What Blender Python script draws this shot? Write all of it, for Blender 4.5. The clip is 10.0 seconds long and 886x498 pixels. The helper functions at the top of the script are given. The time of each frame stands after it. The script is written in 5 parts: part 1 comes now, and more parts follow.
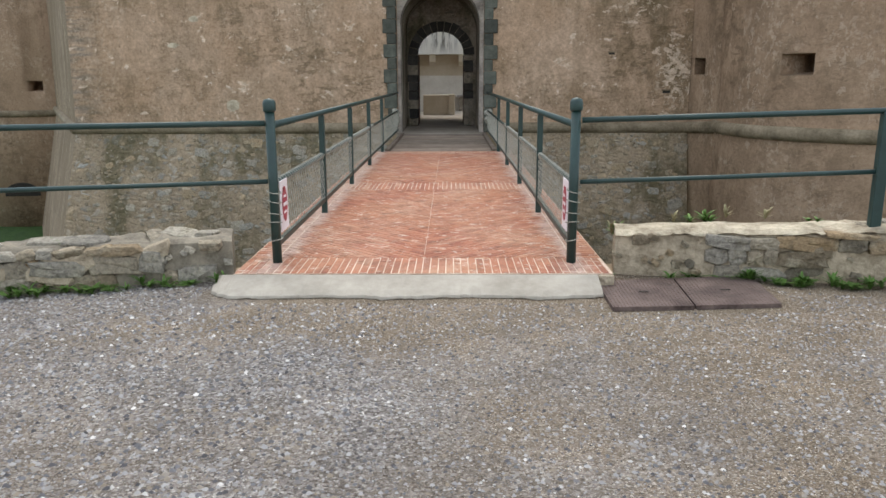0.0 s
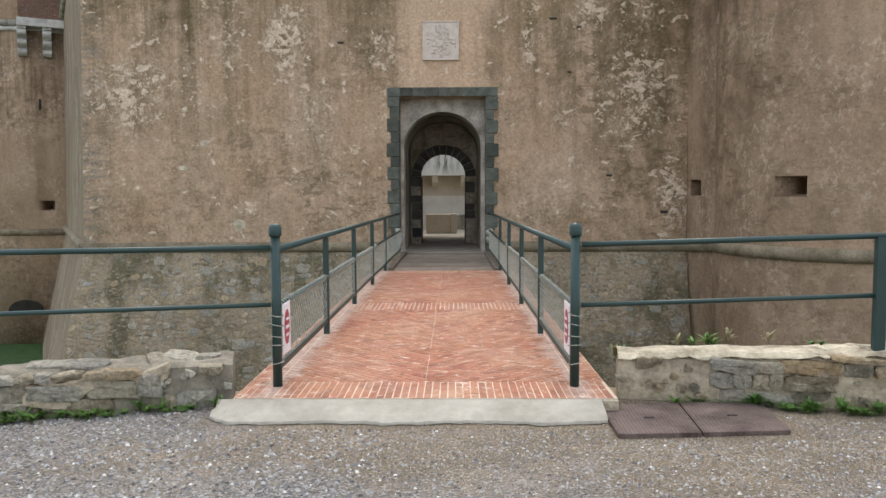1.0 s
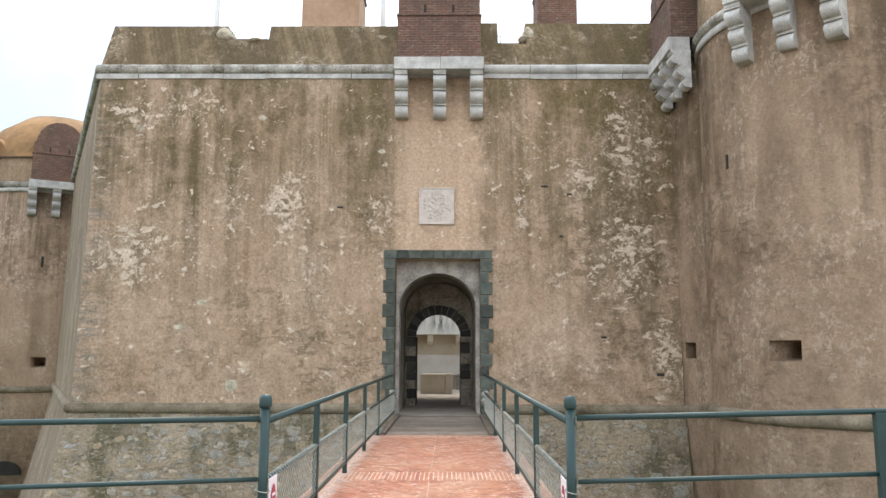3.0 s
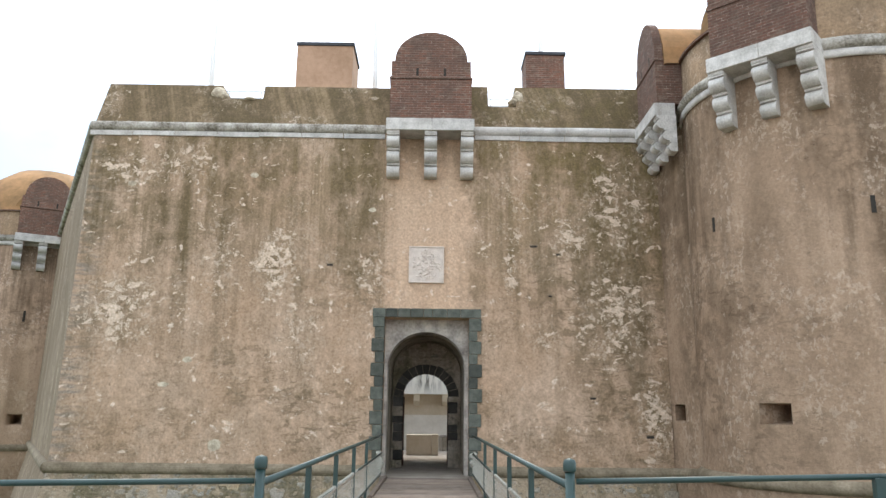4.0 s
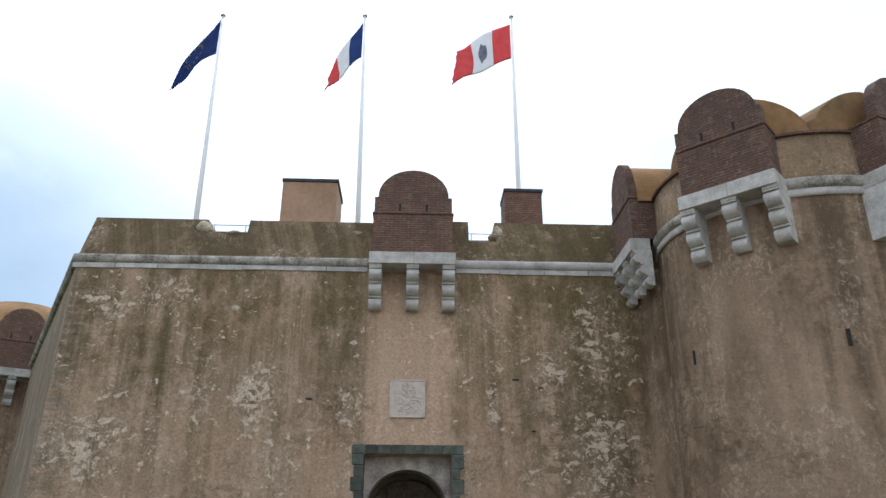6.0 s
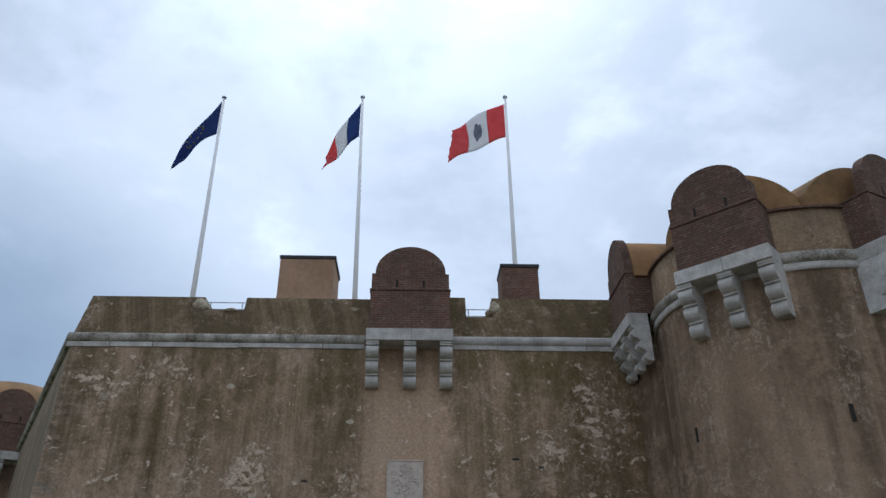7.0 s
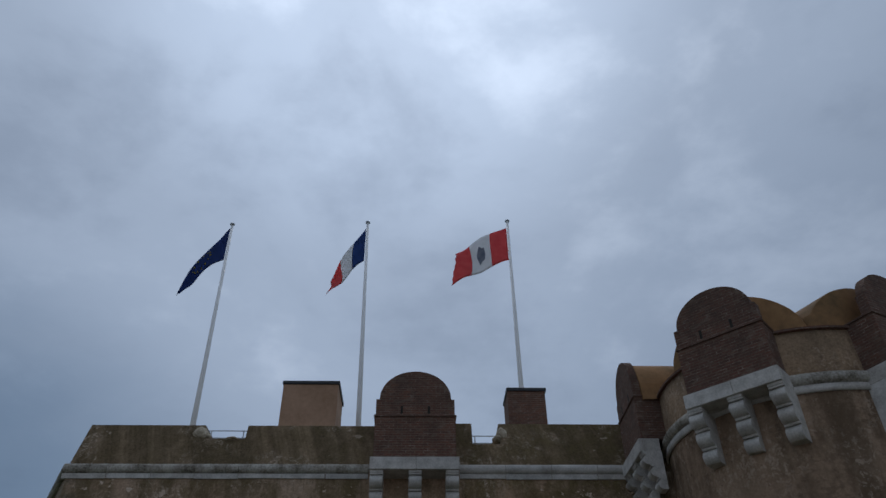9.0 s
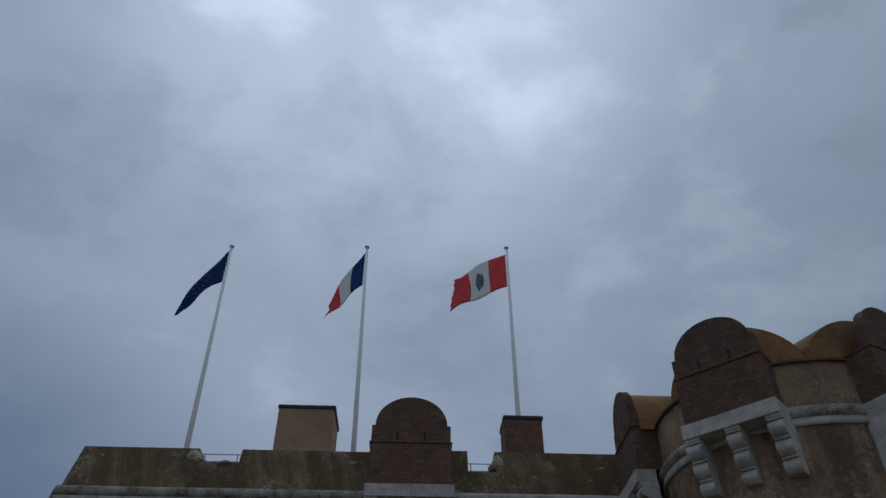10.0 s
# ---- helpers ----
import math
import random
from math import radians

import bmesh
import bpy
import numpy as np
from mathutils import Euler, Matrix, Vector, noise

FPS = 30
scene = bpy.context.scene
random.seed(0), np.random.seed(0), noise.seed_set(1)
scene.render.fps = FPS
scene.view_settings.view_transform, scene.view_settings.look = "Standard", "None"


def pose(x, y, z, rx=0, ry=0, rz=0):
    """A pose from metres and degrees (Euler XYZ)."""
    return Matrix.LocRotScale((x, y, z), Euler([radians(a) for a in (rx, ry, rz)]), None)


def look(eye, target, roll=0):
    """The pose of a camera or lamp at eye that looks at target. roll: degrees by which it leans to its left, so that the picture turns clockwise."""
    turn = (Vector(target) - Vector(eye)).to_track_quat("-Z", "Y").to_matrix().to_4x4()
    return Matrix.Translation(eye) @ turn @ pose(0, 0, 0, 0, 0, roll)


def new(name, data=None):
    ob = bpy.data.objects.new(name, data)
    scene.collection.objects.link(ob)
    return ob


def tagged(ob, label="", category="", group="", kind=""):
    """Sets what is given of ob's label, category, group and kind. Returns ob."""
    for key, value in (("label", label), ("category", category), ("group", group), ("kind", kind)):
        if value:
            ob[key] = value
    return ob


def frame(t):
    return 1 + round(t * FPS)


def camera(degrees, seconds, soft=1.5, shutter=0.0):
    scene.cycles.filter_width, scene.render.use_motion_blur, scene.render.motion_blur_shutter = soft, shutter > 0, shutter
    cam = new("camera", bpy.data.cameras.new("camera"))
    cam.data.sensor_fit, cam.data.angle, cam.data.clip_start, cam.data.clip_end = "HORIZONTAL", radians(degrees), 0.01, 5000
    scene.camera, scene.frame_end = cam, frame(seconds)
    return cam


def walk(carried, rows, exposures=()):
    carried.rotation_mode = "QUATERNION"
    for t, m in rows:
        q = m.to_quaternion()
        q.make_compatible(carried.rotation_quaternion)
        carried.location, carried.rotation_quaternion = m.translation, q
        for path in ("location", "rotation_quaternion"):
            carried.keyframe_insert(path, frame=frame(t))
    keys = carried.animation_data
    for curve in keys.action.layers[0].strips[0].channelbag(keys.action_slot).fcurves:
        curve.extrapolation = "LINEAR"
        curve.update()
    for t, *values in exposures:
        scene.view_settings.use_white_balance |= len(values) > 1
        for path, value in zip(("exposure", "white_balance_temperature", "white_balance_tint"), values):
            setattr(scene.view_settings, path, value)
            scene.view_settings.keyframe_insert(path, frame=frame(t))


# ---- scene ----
cam = camera(61.6, 10.0)
EXPOSURES = [(0.0, 1.08, 7400, 10), (1.0, 1.16, 7400, 10), (1.5, 1.29, 7400, 10), (3.0, 1.60, 7350, 10), (4.5, 1.65, 7250, 10), (5.5, 1.25, 7150, 10),
             (6.2, 0.55, 6900, 10), (7.0, -0.04, 6600, 10), (7.5, -0.40, 6430, 10), (8.0, -0.72, 6320, 10), (9.0, -1.06, 6300, 10), (10.0, -1.31, 6290, 10)]
PATH = [
    (0, (0.142, 0.442, 1.447), (0.12, 2.392, 1.002), -0.2),
    (0.5, (0.135, 0.426, 1.475), (0.114, 2.406, 1.194), -0.1),
    (1, (0.146, 0.423, 1.507), (0.118, 2.418, 1.37), -0.2),
    (1.5, (0.155, 0.418, 1.54), (0.123, 2.417, 1.525), -0.4),
    (2, (0.165, 0.409, 1.574), (0.134, 2.406, 1.679), -0.2),
    (2.5, (0.16, 0.394, 1.594), (0.136, 2.385, 1.786), -0.2),
    (3, (0.163, 0.376, 1.618), (0.147, 2.356, 1.9), 0.2),
    (4.3, (0.008, 0.319, 1.626), (0.043, 2.26, 2.106), 0.7),
    (4.5, (-0.006, 0.309, 1.627), (0.037, 2.242, 2.138), 0.7),
    (5, (-0.018, 0.281, 1.624), (0.041, 2.189, 2.223), 0.4),
    (5.5, (-0.026, 0.261, 1.632), (0.043, 2.141, 2.313), 0.3),
    (6.8, (-0.036, 0.22, 1.673), (0.043, 1.995, 2.592), -0.1),
    (7, (-0.04, 0.211, 1.675), (0.038, 1.968, 2.627), -0.3),
    (7.5, (-0.057, 0.176, 1.67), (0.012, 1.89, 2.7), -0.2),
    (8, (-0.063, 0.17, 1.688), (-0.002, 1.833, 2.798), -0.4),
    (8.5, (-0.054, 0.134, 1.706), (0.005, 1.752, 2.879), -0.6),
    (9, (-0.063, 0.118, 1.719), (0.0, 1.699, 2.943), -0.7),
    (9.5, (-0.06, 0.115, 1.713), (0.006, 1.673, 2.967), -0.5),
    (10, (-0.059, 0.103, 1.697), (0.005, 1.64, 2.975), 0.2),
]
walk(cam, [(t, look(eye, target, roll)) for t, eye, target, roll in PATH],
     EXPOSURES)
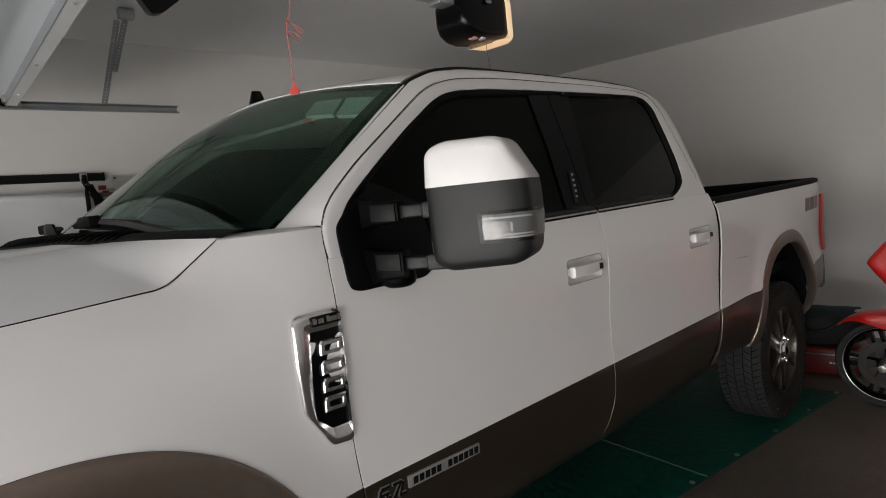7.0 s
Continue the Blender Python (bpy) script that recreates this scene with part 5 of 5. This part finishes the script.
def strap_bundle():
    t = thing("strap_bundle", "bundle of black straps with a red buckle on a hook", "strap", (1.112, 3.16, 1.88))
    random.seed(5)
    for x, xb, zb, hw in ((1.098, 1.078, 1.700, 0.007), (1.100, 1.088, 1.745, 0.009), (1.112, 1.128, 1.735, 0.011), (1.116, 1.142, 1.715, 0.012), (1.120, 1.150, 1.755, 0.011), (1.122, 1.165, 1.775, 0.010)):
        bm = bmesh.new()
        rows = []
        pts = smoothed([Vector(p) for p in ((x, 3.14, 1.915), ((x + xb) / 2 - 0.006, 3.12, 1.86), (xb + random.uniform(-0.006, 0.006), 3.115, (1.86 + zb) / 2), (xb, 3.125, zb))], 16, 2)
        for k, p in enumerate(pts):
            c, w = math.cos(0.5 * k / 15 + x * 40), hw * (1 - 0.4 * (k == 15))
            rows.append([p + Vector((-w, 0.004 * c, 0)), p + Vector((0, -0.0025, 0)), p + Vector((w, -0.004 * c, 0)), p + Vector((0, 0.0025, 0))])
        vv = grid(bm, rows, closed_v=True)
        bm.faces.new(vv[0])
        bm.faces.new(vv[-1])
        part("strap_end", fixn(bm), SAIL, t, "hanging black strap end")
    bm = bmesh.new()
    box(bm, (1.155, 3.10, 1.872), (1.20, 3.125, 1.900), 0.005)
    box(bm, (1.175, 3.105, 1.850), (1.215, 3.12, 1.868), 0.004)
    part("buckle", bm, REDP, t, "red buckle")
    bm = bmesh.new()
    box(bm, (1.205, 3.105, 1.862), (1.252, 3.118, 1.882), 0.003)
    part("ratchet", bm, SATIN, t, "metal ratchet end")


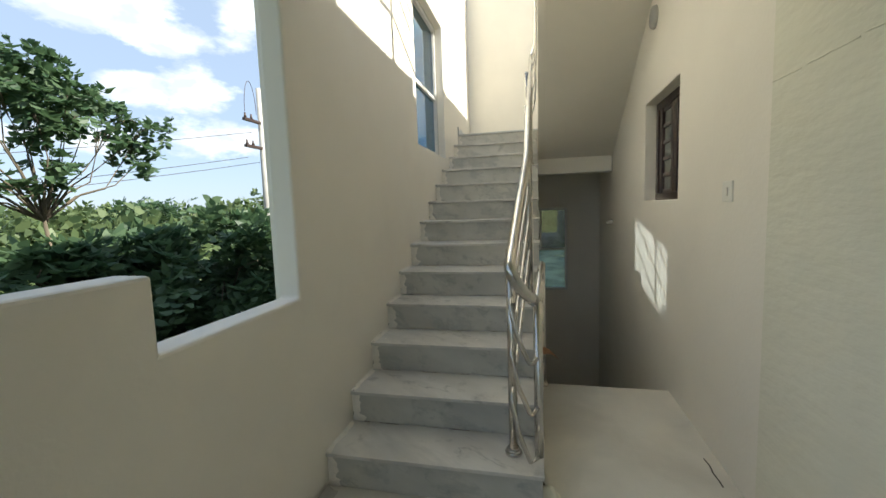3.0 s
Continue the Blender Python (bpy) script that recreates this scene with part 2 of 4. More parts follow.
def leaf_material(name, colour, colour2):
    m = bpy.data.materials.new(name)
    m.use_nodes = True
    nt = m.node_tree
    b = nt.nodes["Principled BSDF"]
    geo = nt.nodes.new("ShaderNodeNewGeometry")
    r = nt.nodes.new("ShaderNodeValToRGB")
    r.color_ramp.elements[0].color, r.color_ramp.elements[1].color = (*colour, 1), (*colour2, 1)
    nt.links.new(geo.outputs["Random Per Island"], r.inputs["Fac"])
    nt.links.new(r.outputs["Color"], b.inputs["Base Color"])
    b.inputs["Roughness"].default_value = 0.5
    tr = nt.nodes.new("ShaderNodeBsdfTranslucent")
    nt.links.new(r.outputs["Color"], tr.inputs["Color"])
    mix = nt.nodes.new("ShaderNodeMixShader")
    mix.inputs["Fac"].default_value = 0.42
    out = nt.nodes["Material Output"]
    nt.links.new(b.outputs["BSDF"], mix.inputs[1])
    nt.links.new(tr.outputs["BSDF"], mix.inputs[2])
    nt.links.new(mix.outputs["Shader"], out.inputs["Surface"])
    return m


def glass_material(name, tint, mirror, rough=0.02):
    """Coated window glass: part mirror, part tinted clear pane."""
    m = bpy.data.materials.new(name)
    m.use_nodes = True
    nt = m.node_tree
    nt.nodes.clear()
    out = nt.nodes.new("ShaderNodeOutputMaterial")
    gl = nt.nodes.new("ShaderNodeBsdfGlossy")
    gl.inputs["Color"].default_value = (*[0.9 + 0.1 * t for t in tint], 1)
    gl.inputs["Roughness"].default_value = rough
    tr = nt.nodes.new("ShaderNodeBsdfTransparent")
    tr.inputs["Color"].default_value = (*tint, 1)
    mix = nt.nodes.new("ShaderNodeMixShader")
    mix.inputs["Fac"].default_value = mirror
    nt.links.new(tr.outputs["BSDF"], mix.inputs[1])
    nt.links.new(gl.outputs["BSDF"], mix.inputs[2])
    nt.links.new(mix.outputs["Shader"], out.inputs["Surface"])
    return m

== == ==

— TASK REQUIREMENTS —
Everything from the first line of the listing above through the line that contains "of a camera" is to be restated word for word, minus the pictures.

— SOLUTION TO THIS PROBLEM —
What Blender Python script draws this shot? Write all of it, for Blender 4.5. The clip is 10.0 seconds long and 886x498 pixels. The helper functions at the top of the script are given. The time of each frame stands after it. The script is written in 5 parts: part 1 comes now, and more parts follow.
0.0 s
1.0 s
3.0 s
4.0 s
6.0 s
7.0 s
9.0 s
10.0 s
# ---- helpers ----
import math
import random
from math import radians

import bmesh
import bpy
import numpy as np
from mathutils import Euler, Matrix, Vector, noise

FPS = 30
scene = bpy.context.scene
random.seed(0), np.random.seed(0), noise.seed_set(1)
scene.render.fps = FPS
scene.view_settings.view_transform, scene.view_settings.look = "Standard", "None"


def pose(x, y, z, rx=0, ry=0, rz=0):
    """A pose from metres and degrees (Euler XYZ)."""
    return Matrix.LocRotScale((x, y, z), Euler([radians(a) for a in (rx, ry, rz)]), None)


def look(eye, target, roll=0):
    """The pose of a camera or lamp at eye that looks at target. roll: degrees by which it leans to its left, so that the picture turns clockwise."""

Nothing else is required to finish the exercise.